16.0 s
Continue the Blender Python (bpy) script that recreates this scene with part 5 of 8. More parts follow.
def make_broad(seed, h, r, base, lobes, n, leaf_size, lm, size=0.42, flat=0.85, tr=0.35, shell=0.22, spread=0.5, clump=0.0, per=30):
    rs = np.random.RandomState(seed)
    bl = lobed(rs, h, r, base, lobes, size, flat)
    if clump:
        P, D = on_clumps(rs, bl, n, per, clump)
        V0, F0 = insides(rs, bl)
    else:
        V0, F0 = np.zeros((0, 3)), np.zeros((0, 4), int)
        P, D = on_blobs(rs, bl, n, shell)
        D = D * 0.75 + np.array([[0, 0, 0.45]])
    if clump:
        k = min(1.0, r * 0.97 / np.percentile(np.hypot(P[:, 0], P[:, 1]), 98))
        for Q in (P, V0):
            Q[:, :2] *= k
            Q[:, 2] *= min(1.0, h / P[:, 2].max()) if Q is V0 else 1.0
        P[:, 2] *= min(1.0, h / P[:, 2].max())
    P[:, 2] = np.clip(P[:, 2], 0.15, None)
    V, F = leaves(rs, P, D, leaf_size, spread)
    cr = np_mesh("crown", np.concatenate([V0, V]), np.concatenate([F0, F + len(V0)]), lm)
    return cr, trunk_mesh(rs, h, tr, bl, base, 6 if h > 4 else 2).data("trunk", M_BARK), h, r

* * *

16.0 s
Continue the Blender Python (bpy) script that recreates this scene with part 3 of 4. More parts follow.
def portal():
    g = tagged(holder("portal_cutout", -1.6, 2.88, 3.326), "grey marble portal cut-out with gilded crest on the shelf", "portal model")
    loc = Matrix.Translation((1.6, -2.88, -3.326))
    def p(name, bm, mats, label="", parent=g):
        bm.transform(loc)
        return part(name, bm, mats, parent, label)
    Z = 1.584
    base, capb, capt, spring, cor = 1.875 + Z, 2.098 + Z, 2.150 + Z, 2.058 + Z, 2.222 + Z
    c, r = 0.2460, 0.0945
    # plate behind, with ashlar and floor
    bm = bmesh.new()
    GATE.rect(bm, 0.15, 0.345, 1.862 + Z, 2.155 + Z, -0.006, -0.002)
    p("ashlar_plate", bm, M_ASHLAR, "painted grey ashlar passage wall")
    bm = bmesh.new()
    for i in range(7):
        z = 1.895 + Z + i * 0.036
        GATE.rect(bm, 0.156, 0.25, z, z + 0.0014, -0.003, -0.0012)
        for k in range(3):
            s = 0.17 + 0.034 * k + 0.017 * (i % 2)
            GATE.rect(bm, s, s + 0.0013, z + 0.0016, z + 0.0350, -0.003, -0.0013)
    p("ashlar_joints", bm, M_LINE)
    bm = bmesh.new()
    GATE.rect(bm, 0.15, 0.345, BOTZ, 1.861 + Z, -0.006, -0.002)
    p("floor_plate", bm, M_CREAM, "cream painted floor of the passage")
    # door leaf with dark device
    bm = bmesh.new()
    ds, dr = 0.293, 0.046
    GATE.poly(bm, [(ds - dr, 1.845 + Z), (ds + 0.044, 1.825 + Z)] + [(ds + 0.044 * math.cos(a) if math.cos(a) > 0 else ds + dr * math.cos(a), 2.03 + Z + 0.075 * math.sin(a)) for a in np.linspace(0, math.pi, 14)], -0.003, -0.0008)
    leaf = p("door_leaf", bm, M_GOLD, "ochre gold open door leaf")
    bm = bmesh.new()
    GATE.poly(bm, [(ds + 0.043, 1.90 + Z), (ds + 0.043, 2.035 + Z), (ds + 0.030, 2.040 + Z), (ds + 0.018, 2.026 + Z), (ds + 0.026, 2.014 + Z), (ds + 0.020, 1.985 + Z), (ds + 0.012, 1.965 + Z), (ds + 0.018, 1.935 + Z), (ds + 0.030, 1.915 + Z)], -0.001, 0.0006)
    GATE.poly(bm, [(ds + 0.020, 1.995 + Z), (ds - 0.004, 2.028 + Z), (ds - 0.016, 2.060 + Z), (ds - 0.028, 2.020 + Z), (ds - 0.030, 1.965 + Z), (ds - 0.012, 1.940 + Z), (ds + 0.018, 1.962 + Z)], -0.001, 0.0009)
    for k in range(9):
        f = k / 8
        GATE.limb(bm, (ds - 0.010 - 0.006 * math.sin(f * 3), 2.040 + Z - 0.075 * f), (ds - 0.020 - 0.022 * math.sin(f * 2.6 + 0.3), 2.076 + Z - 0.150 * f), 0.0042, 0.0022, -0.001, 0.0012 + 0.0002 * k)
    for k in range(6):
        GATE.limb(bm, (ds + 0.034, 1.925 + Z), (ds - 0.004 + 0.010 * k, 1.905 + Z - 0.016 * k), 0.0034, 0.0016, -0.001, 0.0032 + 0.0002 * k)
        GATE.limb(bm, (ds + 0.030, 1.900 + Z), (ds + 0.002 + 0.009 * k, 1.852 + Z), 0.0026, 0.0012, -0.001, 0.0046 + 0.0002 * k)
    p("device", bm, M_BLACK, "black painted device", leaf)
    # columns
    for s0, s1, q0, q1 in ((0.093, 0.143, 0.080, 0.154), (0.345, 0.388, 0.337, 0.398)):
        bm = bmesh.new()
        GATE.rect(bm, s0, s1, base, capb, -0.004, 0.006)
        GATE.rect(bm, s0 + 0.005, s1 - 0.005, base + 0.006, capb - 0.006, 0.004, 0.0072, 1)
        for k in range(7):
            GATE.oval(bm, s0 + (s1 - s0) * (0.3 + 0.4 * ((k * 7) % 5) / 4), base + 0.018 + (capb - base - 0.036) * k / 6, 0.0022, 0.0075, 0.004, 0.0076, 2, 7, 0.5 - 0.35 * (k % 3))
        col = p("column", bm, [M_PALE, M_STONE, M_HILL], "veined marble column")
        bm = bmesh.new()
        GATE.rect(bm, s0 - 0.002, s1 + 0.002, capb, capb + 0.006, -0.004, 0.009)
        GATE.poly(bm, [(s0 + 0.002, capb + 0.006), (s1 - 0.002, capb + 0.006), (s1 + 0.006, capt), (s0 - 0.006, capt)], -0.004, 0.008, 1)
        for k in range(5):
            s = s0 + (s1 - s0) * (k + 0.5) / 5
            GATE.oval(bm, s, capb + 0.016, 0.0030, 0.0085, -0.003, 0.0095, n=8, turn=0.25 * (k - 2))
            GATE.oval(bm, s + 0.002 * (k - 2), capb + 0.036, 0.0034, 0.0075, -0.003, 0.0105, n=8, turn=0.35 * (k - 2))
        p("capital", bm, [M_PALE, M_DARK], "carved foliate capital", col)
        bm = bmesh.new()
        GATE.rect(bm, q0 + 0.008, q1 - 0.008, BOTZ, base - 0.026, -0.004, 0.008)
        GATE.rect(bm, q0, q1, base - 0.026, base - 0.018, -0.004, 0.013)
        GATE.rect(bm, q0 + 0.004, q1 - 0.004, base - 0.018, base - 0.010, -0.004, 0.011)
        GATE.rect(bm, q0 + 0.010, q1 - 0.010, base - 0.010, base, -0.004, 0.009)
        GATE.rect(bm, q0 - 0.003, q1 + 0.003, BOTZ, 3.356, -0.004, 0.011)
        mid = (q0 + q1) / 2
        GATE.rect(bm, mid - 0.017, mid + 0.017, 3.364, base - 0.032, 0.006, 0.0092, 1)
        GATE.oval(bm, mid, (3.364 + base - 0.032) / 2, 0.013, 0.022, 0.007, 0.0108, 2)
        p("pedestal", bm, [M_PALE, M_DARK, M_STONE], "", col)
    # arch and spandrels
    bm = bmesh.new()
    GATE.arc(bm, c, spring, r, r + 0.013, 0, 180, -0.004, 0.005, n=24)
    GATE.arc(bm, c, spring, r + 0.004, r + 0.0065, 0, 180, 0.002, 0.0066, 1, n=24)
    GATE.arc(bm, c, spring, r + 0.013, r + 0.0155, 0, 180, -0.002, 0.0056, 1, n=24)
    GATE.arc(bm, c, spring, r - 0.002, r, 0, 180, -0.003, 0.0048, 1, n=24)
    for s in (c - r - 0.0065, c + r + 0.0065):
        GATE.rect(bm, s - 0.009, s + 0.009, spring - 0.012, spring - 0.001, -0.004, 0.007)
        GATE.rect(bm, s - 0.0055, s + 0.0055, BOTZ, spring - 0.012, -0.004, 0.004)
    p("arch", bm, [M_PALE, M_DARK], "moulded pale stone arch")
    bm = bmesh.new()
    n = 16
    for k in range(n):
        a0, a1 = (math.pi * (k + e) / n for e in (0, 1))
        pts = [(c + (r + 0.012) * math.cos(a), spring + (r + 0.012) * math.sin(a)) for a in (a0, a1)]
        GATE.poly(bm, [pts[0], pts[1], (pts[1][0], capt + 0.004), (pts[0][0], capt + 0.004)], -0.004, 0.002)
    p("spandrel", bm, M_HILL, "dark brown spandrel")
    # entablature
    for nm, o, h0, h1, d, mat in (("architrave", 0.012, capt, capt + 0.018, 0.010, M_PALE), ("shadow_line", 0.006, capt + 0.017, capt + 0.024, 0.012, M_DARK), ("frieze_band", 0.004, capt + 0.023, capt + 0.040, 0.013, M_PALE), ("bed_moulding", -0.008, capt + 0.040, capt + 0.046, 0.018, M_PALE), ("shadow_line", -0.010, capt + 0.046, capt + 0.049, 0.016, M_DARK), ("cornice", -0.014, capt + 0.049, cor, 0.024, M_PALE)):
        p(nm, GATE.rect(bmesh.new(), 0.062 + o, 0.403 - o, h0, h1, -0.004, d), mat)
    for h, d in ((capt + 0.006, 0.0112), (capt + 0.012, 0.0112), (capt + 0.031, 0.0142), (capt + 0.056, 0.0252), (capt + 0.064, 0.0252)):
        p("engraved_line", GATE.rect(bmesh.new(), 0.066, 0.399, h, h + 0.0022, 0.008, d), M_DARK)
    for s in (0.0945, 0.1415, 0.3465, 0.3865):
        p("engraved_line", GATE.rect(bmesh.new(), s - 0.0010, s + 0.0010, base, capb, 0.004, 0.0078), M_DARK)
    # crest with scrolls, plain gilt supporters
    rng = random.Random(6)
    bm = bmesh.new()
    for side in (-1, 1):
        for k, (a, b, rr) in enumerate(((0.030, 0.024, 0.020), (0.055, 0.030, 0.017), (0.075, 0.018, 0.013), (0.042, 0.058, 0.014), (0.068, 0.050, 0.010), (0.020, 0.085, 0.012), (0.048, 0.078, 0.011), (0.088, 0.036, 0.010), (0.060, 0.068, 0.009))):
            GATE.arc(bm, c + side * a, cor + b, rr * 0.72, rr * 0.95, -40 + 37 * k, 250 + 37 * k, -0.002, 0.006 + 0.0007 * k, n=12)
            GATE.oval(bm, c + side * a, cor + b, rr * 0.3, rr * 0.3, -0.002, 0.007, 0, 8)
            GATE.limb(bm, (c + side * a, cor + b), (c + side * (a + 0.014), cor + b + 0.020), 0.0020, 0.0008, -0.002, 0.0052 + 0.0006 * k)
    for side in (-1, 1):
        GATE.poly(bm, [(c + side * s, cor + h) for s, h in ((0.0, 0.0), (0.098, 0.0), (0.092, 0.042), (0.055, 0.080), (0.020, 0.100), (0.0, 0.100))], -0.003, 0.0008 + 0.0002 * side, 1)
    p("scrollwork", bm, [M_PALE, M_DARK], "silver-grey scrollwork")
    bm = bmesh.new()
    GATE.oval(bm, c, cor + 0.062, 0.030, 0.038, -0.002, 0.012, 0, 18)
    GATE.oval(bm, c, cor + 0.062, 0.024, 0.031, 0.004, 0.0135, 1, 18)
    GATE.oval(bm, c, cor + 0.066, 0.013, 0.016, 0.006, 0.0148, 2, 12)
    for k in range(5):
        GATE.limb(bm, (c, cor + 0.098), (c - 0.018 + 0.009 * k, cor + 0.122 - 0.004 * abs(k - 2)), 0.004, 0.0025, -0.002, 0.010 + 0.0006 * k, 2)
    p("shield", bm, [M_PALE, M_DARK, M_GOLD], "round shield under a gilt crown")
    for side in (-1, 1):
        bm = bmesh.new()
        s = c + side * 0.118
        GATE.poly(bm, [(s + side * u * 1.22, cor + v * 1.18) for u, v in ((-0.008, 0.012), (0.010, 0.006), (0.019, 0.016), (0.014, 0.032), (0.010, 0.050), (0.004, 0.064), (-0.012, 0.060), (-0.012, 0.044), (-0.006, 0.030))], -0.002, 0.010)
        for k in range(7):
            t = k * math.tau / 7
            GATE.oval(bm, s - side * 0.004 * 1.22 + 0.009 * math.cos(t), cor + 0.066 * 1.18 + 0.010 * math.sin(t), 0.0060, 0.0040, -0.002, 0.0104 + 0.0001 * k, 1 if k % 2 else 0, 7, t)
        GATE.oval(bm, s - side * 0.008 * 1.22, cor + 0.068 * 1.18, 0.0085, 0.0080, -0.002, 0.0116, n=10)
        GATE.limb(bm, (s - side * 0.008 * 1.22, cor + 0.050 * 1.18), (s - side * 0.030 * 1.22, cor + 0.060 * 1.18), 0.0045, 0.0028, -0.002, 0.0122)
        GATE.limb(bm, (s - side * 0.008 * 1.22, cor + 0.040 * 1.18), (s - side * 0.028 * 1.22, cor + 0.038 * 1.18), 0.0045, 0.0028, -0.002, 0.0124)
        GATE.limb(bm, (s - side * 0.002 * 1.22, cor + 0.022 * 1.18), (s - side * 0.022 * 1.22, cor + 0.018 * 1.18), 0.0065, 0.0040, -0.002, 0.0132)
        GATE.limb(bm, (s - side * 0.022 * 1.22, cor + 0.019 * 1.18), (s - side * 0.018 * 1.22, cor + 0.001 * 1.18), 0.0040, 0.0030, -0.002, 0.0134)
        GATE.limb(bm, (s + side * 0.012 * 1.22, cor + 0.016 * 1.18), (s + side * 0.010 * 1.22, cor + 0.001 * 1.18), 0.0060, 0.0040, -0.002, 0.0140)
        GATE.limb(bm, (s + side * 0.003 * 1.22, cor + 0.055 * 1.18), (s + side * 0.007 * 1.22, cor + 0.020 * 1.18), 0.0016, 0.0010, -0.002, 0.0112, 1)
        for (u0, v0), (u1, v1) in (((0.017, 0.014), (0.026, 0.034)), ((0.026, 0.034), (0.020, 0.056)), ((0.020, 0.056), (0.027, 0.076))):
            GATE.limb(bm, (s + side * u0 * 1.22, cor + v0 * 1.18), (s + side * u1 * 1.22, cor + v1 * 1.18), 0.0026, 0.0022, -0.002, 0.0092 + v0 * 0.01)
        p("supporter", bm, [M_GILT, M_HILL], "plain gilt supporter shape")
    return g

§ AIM
Extract verbatim only those lines that run from the line with "8. More parts follow." to the line with "return cr, trunk_mesh(rs, h, tr, bl, base, 6", inclusive.

§ FINAL RESULT
Continue the Blender Python (bpy) script that recreates this scene with part 5 of 8. More parts follow.
def make_broad(seed, h, r, base, lobes, n, leaf_size, lm, size=0.42, flat=0.85, tr=0.35, shell=0.22, spread=0.5, clump=0.0, per=30):
    rs = np.random.RandomState(seed)
    bl = lobed(rs, h, r, base, lobes, size, flat)
    if clump:
        P, D = on_clumps(rs, bl, n, per, clump)
        V0, F0 = insides(rs, bl)
    else:
        V0, F0 = np.zeros((0, 3)), np.zeros((0, 4), int)
        P, D = on_blobs(rs, bl, n, shell)
        D = D * 0.75 + np.array([[0, 0, 0.45]])
    if clump:
        k = min(1.0, r * 0.97 / np.percentile(np.hypot(P[:, 0], P[:, 1]), 98))
        for Q in (P, V0):
            Q[:, :2] *= k
            Q[:, 2] *= min(1.0, h / P[:, 2].max()) if Q is V0 else 1.0
        P[:, 2] *= min(1.0, h / P[:, 2].max())
    P[:, 2] = np.clip(P[:, 2], 0.15, None)
    V, F = leaves(rs, P, D, leaf_size, spread)
    cr = np_mesh("crown", np.concatenate([V0, V]), np.concatenate([F0, F + len(V0)]), lm)
    return cr, trunk_mesh(rs, h, tr, bl, base, 6 if h > 4 else 2).data("trunk", M_BARK), h, r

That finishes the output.